Provided material =>

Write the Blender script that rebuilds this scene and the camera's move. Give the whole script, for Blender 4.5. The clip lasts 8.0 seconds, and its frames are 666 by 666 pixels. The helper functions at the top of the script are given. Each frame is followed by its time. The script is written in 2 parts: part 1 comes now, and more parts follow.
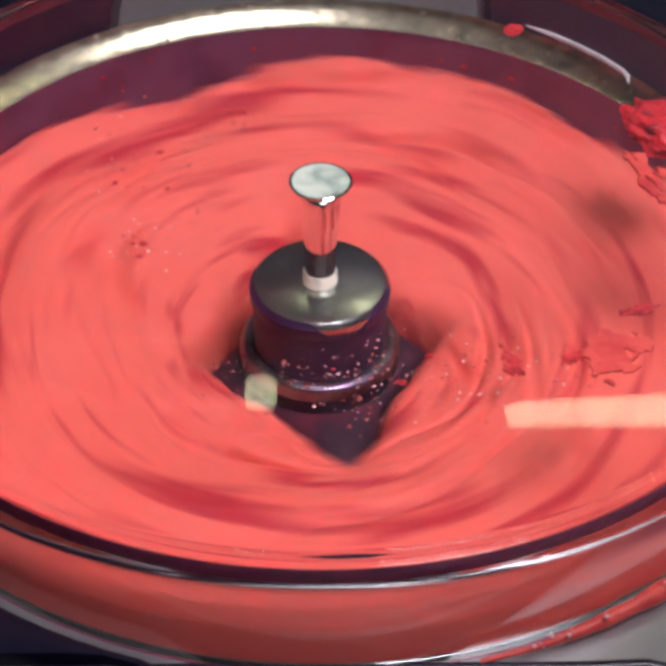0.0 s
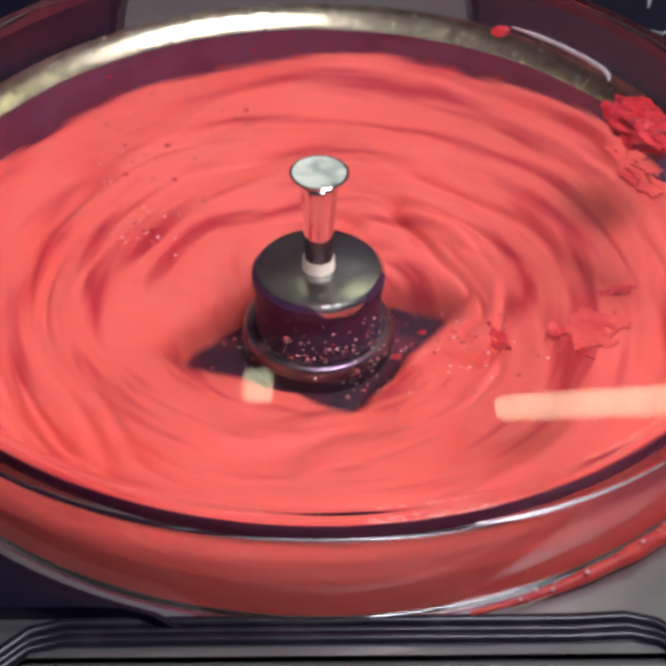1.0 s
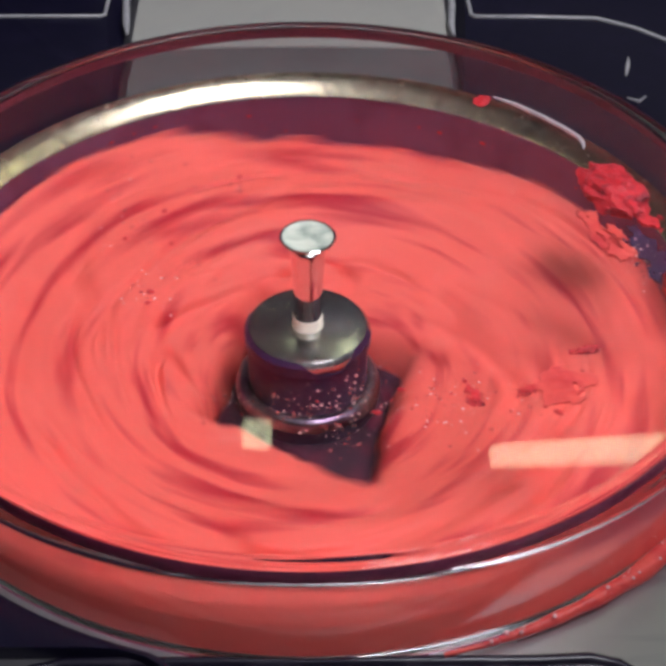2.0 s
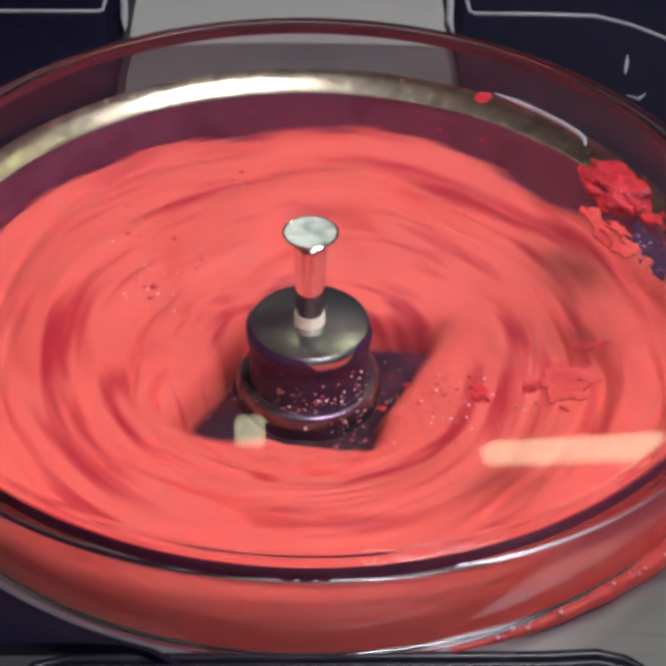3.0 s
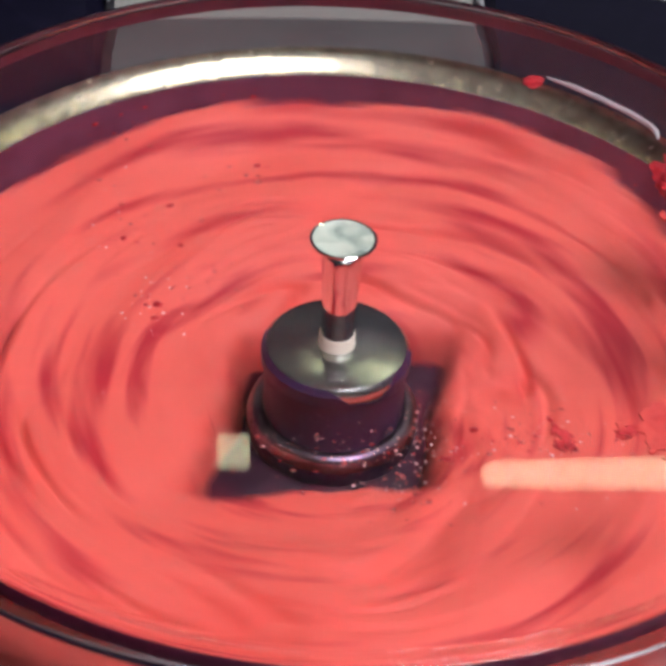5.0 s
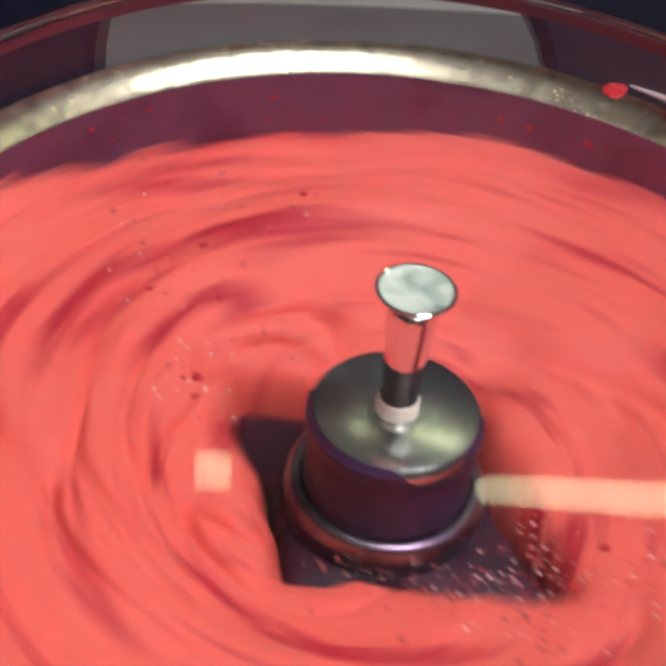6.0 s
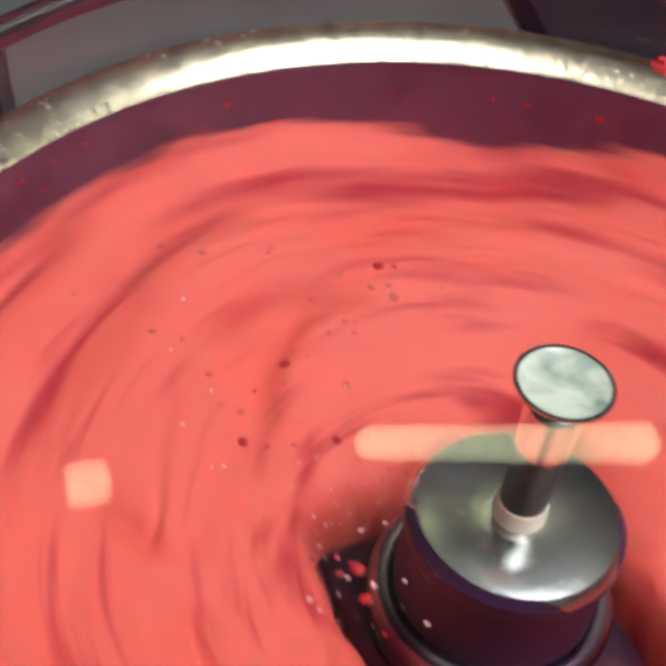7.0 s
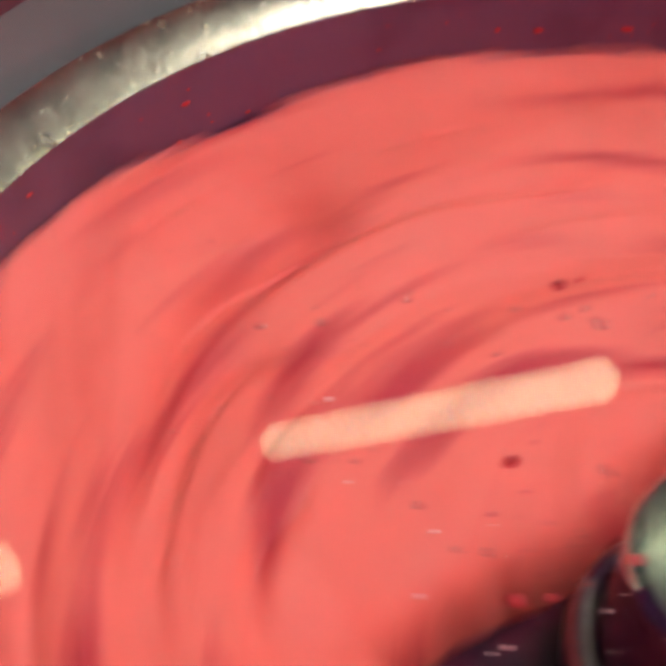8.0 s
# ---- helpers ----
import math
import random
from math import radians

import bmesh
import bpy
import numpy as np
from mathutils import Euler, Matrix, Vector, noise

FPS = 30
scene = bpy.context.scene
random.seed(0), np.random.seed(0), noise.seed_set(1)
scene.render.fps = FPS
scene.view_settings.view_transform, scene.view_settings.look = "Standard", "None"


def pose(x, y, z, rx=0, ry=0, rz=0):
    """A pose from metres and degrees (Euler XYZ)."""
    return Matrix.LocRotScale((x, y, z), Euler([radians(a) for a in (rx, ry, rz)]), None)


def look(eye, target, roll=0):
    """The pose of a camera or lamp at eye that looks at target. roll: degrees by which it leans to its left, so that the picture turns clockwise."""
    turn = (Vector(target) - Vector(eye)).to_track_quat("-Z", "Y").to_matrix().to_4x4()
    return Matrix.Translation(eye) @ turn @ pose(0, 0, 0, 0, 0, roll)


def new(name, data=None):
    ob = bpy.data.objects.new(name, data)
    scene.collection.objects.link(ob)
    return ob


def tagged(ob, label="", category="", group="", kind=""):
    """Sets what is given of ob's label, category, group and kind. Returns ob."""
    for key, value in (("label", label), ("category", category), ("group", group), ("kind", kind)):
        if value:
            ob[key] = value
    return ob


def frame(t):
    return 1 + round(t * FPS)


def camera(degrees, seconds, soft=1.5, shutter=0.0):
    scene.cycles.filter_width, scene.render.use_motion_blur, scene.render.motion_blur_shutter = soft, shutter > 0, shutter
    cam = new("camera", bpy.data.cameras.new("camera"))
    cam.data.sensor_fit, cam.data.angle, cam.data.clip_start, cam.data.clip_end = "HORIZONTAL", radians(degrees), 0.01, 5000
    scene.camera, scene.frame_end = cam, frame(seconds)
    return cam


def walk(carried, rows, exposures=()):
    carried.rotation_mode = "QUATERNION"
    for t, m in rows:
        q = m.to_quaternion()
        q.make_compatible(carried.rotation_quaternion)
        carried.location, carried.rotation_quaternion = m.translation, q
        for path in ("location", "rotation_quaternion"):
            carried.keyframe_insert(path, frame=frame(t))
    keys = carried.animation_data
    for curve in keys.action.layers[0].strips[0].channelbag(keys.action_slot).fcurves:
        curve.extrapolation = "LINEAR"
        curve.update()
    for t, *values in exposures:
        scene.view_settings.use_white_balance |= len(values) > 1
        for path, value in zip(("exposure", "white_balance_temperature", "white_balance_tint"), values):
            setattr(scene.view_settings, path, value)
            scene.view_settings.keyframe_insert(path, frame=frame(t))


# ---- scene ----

To be done => Leave the images out, please, and restate each line word for word.

Exercise output =>
Write the Blender script that rebuilds this scene and the camera's move. Give the whole script, for Blender 4.5. The clip lasts 8.0 seconds, and its frames are 666 by 666 pixels. The helper functions at the top of the script are given. Each frame is followed by its time. The script is written in 2 parts: part 1 comes now, and more parts follow.
0.0 s
1.0 s
2.0 s
3.0 s
5.0 s
6.0 s
7.0 s
8.0 s
# ---- helpers ----
import math
import random
from math import radians

import bmesh
import bpy
import numpy as np
from mathutils import Euler, Matrix, Vector, noise

FPS = 30
scene = bpy.context.scene
random.seed(0), np.random.seed(0), noise.seed_set(1)
scene.render.fps = FPS
scene.view_settings.view_transform, scene.view_settings.look = "Standard", "None"


def pose(x, y, z, rx=0, ry=0, rz=0):
    """A pose from metres and degrees (Euler XYZ)."""
    return Matrix.LocRotScale((x, y, z), Euler([radians(a) for a in (rx, ry, rz)]), None)


def look(eye, target, roll=0):
    """The pose of a camera or lamp at eye that looks at target. roll: degrees by which it leans to its left, so that the picture turns clockwise."""
    turn = (Vector(target) - Vector(eye)).to_track_quat("-Z", "Y").to_matrix().to_4x4()
    return Matrix.Translation(eye) @ turn @ pose(0, 0, 0, 0, 0, roll)


def new(name, data=None):
    ob = bpy.data.objects.new(name, data)
    scene.collection.objects.link(ob)
    return ob


def tagged(ob, label="", category="", group="", kind=""):
    """Sets what is given of ob's label, category, group and kind. Returns ob."""
    for key, value in (("label", label), ("category", category), ("group", group), ("kind", kind)):
        if value:
            ob[key] = value
    return ob


def frame(t):
    return 1 + round(t * FPS)


def camera(degrees, seconds, soft=1.5, shutter=0.0):
    scene.cycles.filter_width, scene.render.use_motion_blur, scene.render.motion_blur_shutter = soft, shutter > 0, shutter
    cam = new("camera", bpy.data.cameras.new("camera"))
    cam.data.sensor_fit, cam.data.angle, cam.data.clip_start, cam.data.clip_end = "HORIZONTAL", radians(degrees), 0.01, 5000
    scene.camera, scene.frame_end = cam, frame(seconds)
    return cam


def walk(carried, rows, exposures=()):
    carried.rotation_mode = "QUATERNION"
    for t, m in rows:
        q = m.to_quaternion()
        q.make_compatible(carried.rotation_quaternion)
        carried.location, carried.rotation_quaternion = m.translation, q
        for path in ("location", "rotation_quaternion"):
            carried.keyframe_insert(path, frame=frame(t))
    keys = carried.animation_data
    for curve in keys.action.layers[0].strips[0].channelbag(keys.action_slot).fcurves:
        curve.extrapolation = "LINEAR"
        curve.update()
    for t, *values in exposures:
        scene.view_settings.use_white_balance |= len(values) > 1
        for path, value in zip(("exposure", "white_balance_temperature", "white_balance_tint"), values):
            setattr(scene.view_settings, path, value)
            scene.view_settings.keyframe_insert(path, frame=frame(t))


# ---- scene ----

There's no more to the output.